NASA and Google Reveal Working Quantum Computer
Alexander Neil / 4 years ago
Two years ago, NASA and Google decided to get together and invest in a D-Wave 2X quantum computer as part of an experiment to gauge the performance increase of solving a “quantum annealing” problem on a quantum computer over a conventional computer. It only comes today, however, that Google were able to announce that during their experiments, a quantum computer containing over 1000 qubits was able to solve the problem 100 million times faster than a conventional single-core computer.

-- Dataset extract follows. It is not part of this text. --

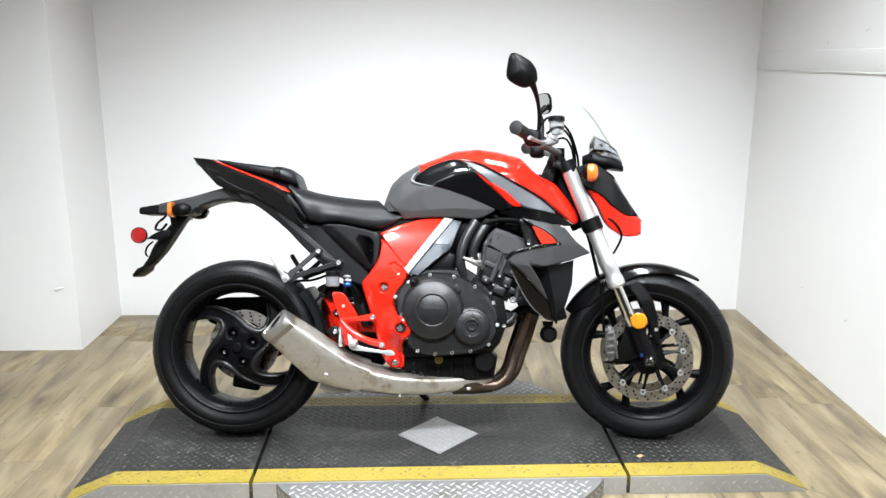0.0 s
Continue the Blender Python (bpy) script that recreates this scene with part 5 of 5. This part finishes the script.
part("cylinder_boss", lathe([(0.001, -0.188), (0.010, -0.188), (0.012, -0.184), (0.012, -0.165)], (0.135, 0, 0.546), 18), ENGINE, bike)
part("coolant_outlet", joined(tube([(0.083, -0.185, 0.640), (0.10, -0.183, 0.632), (0.125, -0.178, 0.622), (0.150, -0.16, 0.612)], [0.0050, 0.0065, 0.0095, 0.012], 12, 4), lathe([(0.001, -0.190), (0.0055, -0.190), (0.0065, -0.187), (0.0065, -0.170)], (0.137, 0, 0.628), 6), blob((0.112, -0.18, 0.636), (0.008, 0.008, 0.006), 12)), STEEL_CAP, bike, "bare alloy coolant fitting")
part("coolant_hose", tube([(0.128, -0.150, 0.765), (0.098, -0.158, 0.715), (0.078, -0.162, 0.66), (0.076, -0.160, 0.61), (0.095, -0.15, 0.565)], 0.0165, 16, 6), HOSE_RUBBER, bike, "thick black coolant hose")
part("coolant_hose", tube([(0.172, -0.140, 0.765), (0.138, -0.150, 0.715), (0.118, -0.150, 0.665), (0.120, -0.14, 0.625)], 0.0165, 16, 6), HOSE_RUBBER, bike, "thick black coolant hose")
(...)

The D-Wave computer purchased by NASA and Google was supposedly the world’s first functional quantum computer, however up until recently it was never conclusively proven that the computer truly tapped into quantum processing. Quite simply, a quantum computer is different to a regular computer right down to the fundamental level. A conventional computer stores and handles data as bits, which can either be a 1 or a 0. A quantum computer can instead have each bit (or qubit) be both a 1 and a 0 simultaneously. For example, a regular 8 bits can hold one of 256 values, while 8 qubits can hold all 256 values simultaneously. This allows for calculations to theoretically be completed at vastly greater speeds than normal using a quantum computer.
Of course, this announcement, while potentially groundbreaking amongst researchers and scientists, isn’t going to bring quantum computing to the masses any time soon. For starters, the D-Wave used was engineered specifically for the type of problem used in the test, which was an optimization problem using over 900 binary variables. This type of problem offers a large number of potential solutions to a problem and aims to produce the most efficient result, with complexity greatly increasing with the number of variables added.

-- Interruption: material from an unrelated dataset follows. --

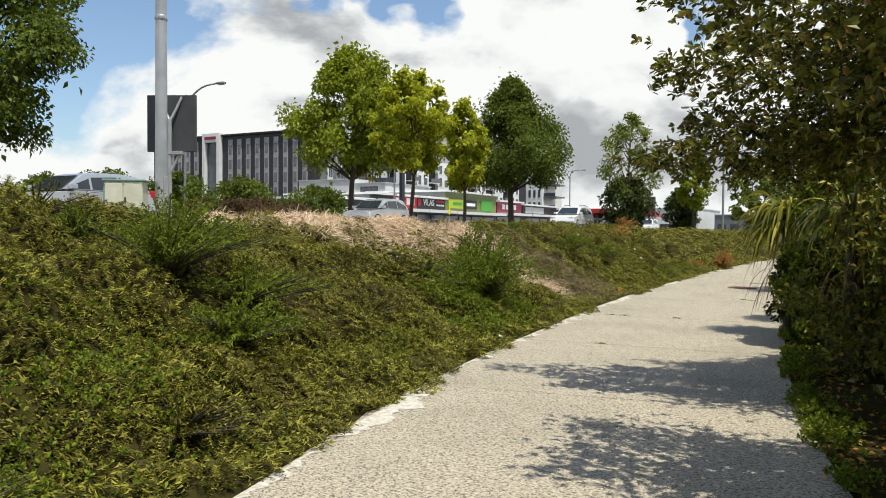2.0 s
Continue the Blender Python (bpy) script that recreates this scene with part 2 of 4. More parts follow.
M["tail_lens"] = material("tail_lens", [(0.4, 0.01, 0.01), (0.5, 0.02, 0.02)], 1.0, 0.2)
M["clear_lens"] = material("clear_lens", [(0.6, 0.6, 0.62), (0.7, 0.7, 0.72)], 1.0, 0.15)
M["rusty_iron"] = material("rusty_iron", [(0.15, 0.07, 0.05), (0.29, 0.135, 0.095), (0.40, 0.22, 0.16)], 22.0, 0.85, 0.6, 90)
M["dry_stick"] = material("dry_stick", [(0.3, 0.25, 0.18), (0.5, 0.43, 0.33)], 20.0, 0.8, 0.4, 60)
M["wet_stick"] = material("wet_stick", [(0.10, 0.07, 0.05), (0.18, 0.13, 0.09)], 20.0, 0.8, 0.4, 60)
M["litter_white"] = material("litter_white", [(0.7, 0.7, 0.68), (0.82, 0.82, 0.8)], 20.0, 0.7)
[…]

While this may seem like a niche use of such powerful computing tools, NASA and other groups have many such problems containing large amounts of data, which currently require large amounts of supercomputing commitment to solve currently, such as air traffic control data modelling and space missions. With Rupak Biswas, director of exploration technology at NASA Ames stating that “NASA has a wide variety of applications that cannot be optimally solved on traditional supercomputers in a realistic timeframe due to their exponential complexity, so systems that use quantum effects … provide an opportunity to solve such problems.”

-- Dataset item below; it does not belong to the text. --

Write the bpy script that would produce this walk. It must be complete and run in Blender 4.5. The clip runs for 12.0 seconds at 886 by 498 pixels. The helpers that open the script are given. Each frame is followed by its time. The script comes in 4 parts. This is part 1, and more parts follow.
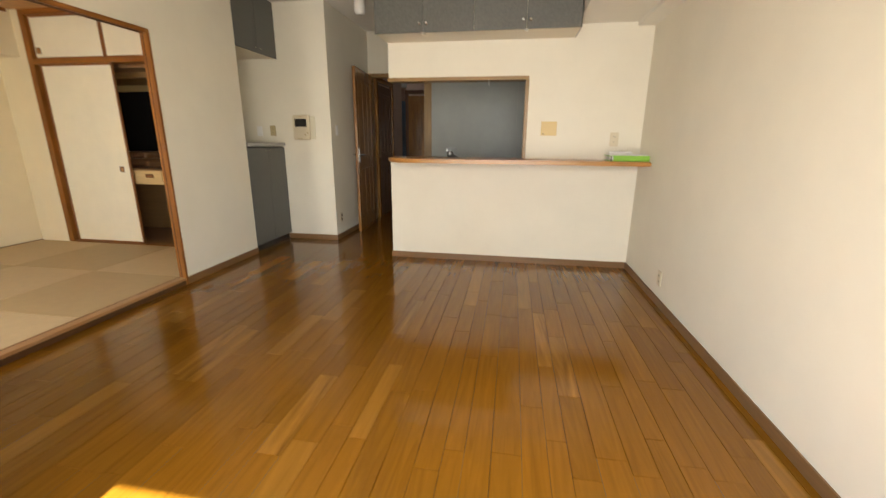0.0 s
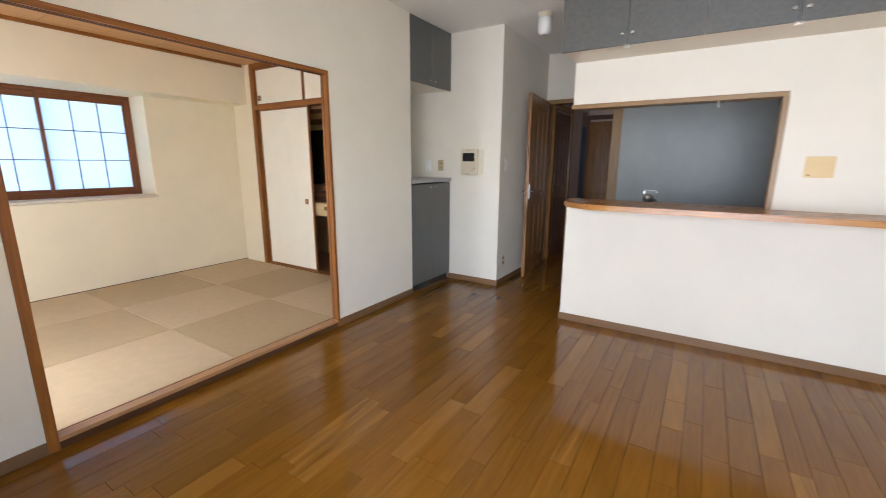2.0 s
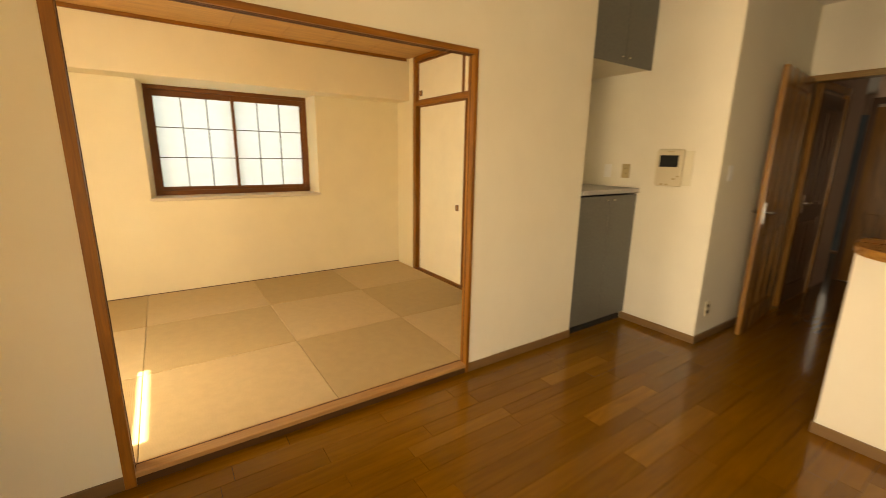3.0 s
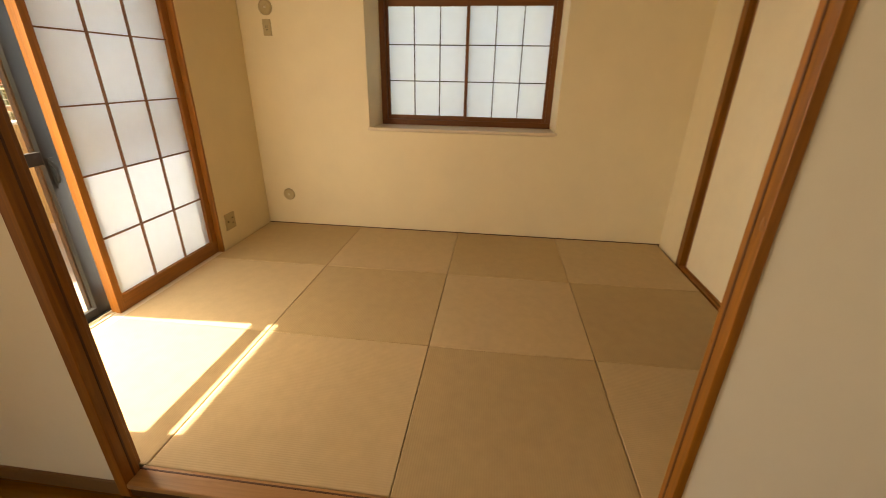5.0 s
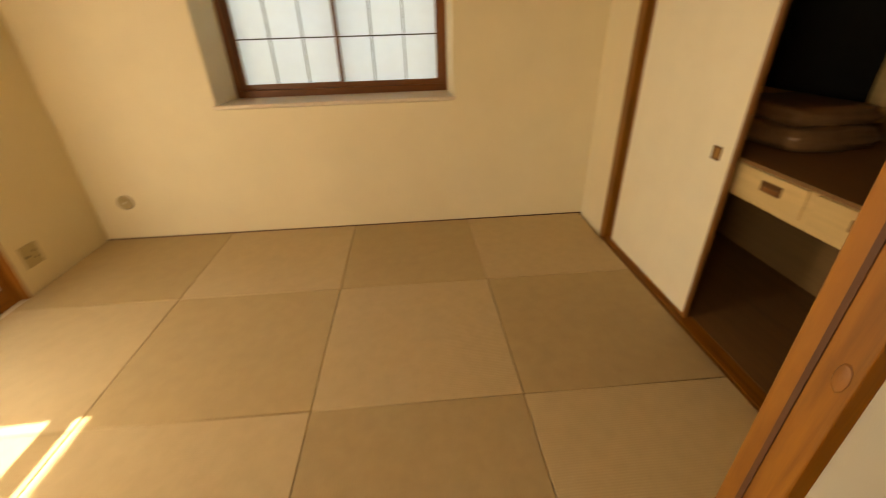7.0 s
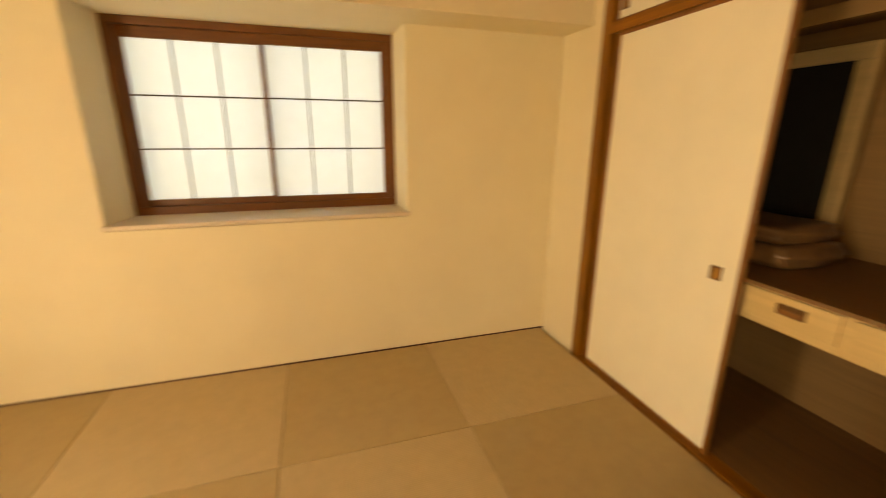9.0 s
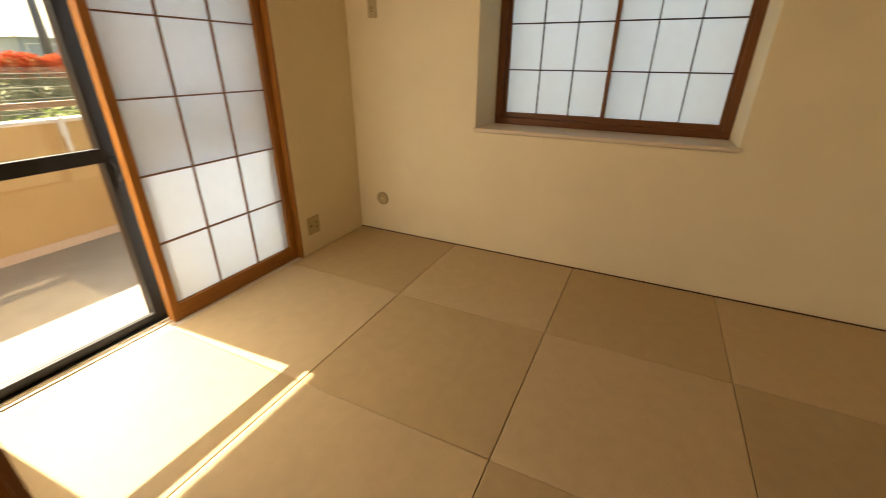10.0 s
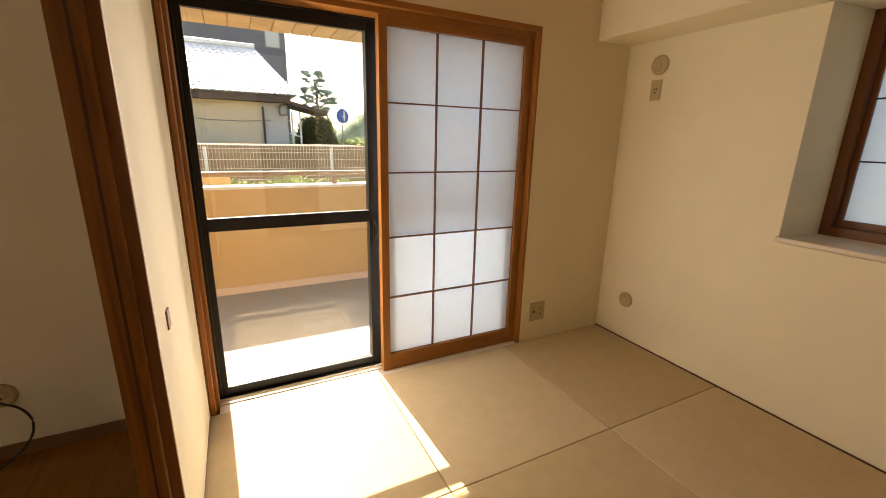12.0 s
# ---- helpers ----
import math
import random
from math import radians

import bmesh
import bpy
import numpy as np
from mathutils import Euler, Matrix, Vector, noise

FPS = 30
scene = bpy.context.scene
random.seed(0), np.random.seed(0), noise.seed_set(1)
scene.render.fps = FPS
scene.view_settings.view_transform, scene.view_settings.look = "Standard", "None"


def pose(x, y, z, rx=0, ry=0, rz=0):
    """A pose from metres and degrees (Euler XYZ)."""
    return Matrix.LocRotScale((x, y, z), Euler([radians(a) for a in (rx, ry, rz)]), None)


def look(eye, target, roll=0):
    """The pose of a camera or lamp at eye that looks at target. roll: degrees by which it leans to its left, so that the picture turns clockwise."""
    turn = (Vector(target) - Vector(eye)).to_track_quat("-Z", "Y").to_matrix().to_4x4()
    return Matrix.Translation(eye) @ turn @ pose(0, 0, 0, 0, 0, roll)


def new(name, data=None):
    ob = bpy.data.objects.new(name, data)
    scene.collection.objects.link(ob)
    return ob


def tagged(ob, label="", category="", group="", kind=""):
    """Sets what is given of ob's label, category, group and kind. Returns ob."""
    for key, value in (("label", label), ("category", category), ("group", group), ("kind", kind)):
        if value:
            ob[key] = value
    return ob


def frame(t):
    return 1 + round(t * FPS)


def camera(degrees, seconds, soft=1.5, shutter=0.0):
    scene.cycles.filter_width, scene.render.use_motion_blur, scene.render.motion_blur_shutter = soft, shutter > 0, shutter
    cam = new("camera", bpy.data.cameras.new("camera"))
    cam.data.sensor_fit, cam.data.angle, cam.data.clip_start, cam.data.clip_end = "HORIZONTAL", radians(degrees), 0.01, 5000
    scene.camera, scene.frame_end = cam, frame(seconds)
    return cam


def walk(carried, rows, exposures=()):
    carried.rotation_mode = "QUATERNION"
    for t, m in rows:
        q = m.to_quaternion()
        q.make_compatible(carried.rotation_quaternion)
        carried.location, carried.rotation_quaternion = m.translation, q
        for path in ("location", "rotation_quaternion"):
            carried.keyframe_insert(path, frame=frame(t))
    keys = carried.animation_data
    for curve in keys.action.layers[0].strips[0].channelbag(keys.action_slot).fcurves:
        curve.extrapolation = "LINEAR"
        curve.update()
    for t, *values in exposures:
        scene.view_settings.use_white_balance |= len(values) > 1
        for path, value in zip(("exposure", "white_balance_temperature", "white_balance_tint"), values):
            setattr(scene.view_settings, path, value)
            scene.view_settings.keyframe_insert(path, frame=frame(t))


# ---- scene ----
cam = camera(94.3, 12.0, soft=0.9, shutter=0.32)
PATH = [
    (0, (1.089, 1.344, 1.202), (0.776, 3.251, 0.687), 0.4),
    (0.5, (1.023, 1.407, 1.235), (0.51, 3.317, 0.941), 0.2),
    (1, (0.982, 1.495, 1.253), (0.39, 3.388, 0.995), 0.1),
    (1.5, (0.931, 1.697, 1.241), (0.152, 3.508, 0.903), -0.0),
    (2, (0.819, 2.032, 1.327), (-0.224, 3.688, 0.913), 0.3),
    (2.5, (0.59, 2.385, 1.392), (-0.743, 3.81, 0.954), 0.5),
    (3, (0.339, 2.753, 1.392), (-1.273, 3.851, 0.949), 1.0),
    (3.5, (0.053, 3.091, 1.393), (-1.742, 3.827, 0.907), 1.2),
    (3.7, (-0.075, 3.207, 1.387), (-1.91, 3.809, 0.869), 1.3),
    (5.3, (-0.909, 3.834, 1.397), (-2.679, 3.442, 0.554), 0.2),
    (5.5, (-0.991, 3.894, 1.374), (-2.716, 3.385, 0.498), -0.4),
    (6, (-1.123, 3.988, 1.365), (-2.745, 3.268, 0.442), 0.1),
    (6.5, (-1.272, 3.992, 1.376), (-2.936, 3.494, 0.383), -1.5),
    (7, (-1.421, 3.939, 1.405), (-3.166, 4.051, 0.434), -1.8),
    (7.2, (-1.499, 3.939, 1.427), (-3.24, 4.315, 0.518), -1.2),
    (8.8, (-1.894, 3.775, 1.434), (-3.632, 4.625, 0.928), -0.1),
    (9, (-1.89, 3.684, 1.416), (-3.728, 4.263, 0.88), 0.3),
    (9.5, (-1.742, 3.623, 1.388), (-3.602, 3.404, 0.686), 0.7),
    (10, (-1.564, 3.757, 1.385), (-3.201, 2.968, 0.551), 0.5),
    (10.5, (-1.446, 3.872, 1.398), (-2.944, 2.756, 0.684), 1.2),
    (11, (-1.531, 3.862, 1.376), (-2.759, 2.387, 0.813), 0.2),
    (11.5, (-1.797, 3.737, 1.38), (-2.793, 2.078, 0.876), 0.7),
    (12, (-1.95, 3.691, 1.385), (-2.826, 1.967, 0.873), 1.3),
]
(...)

It will be interesting to see what the other two D-Wave computers in existence (held in Los Alamos National Laboratory and by Lockheed Martin for the University of Southern California respectively) can produce, and if they can find more uses for the computers that may help to develop them into more generalized computing systems. For now, it seems like the world of home quantum computers and advanced AI is a way off, but this could be a very real glimpse at the speed and power of the computers of tomorrow.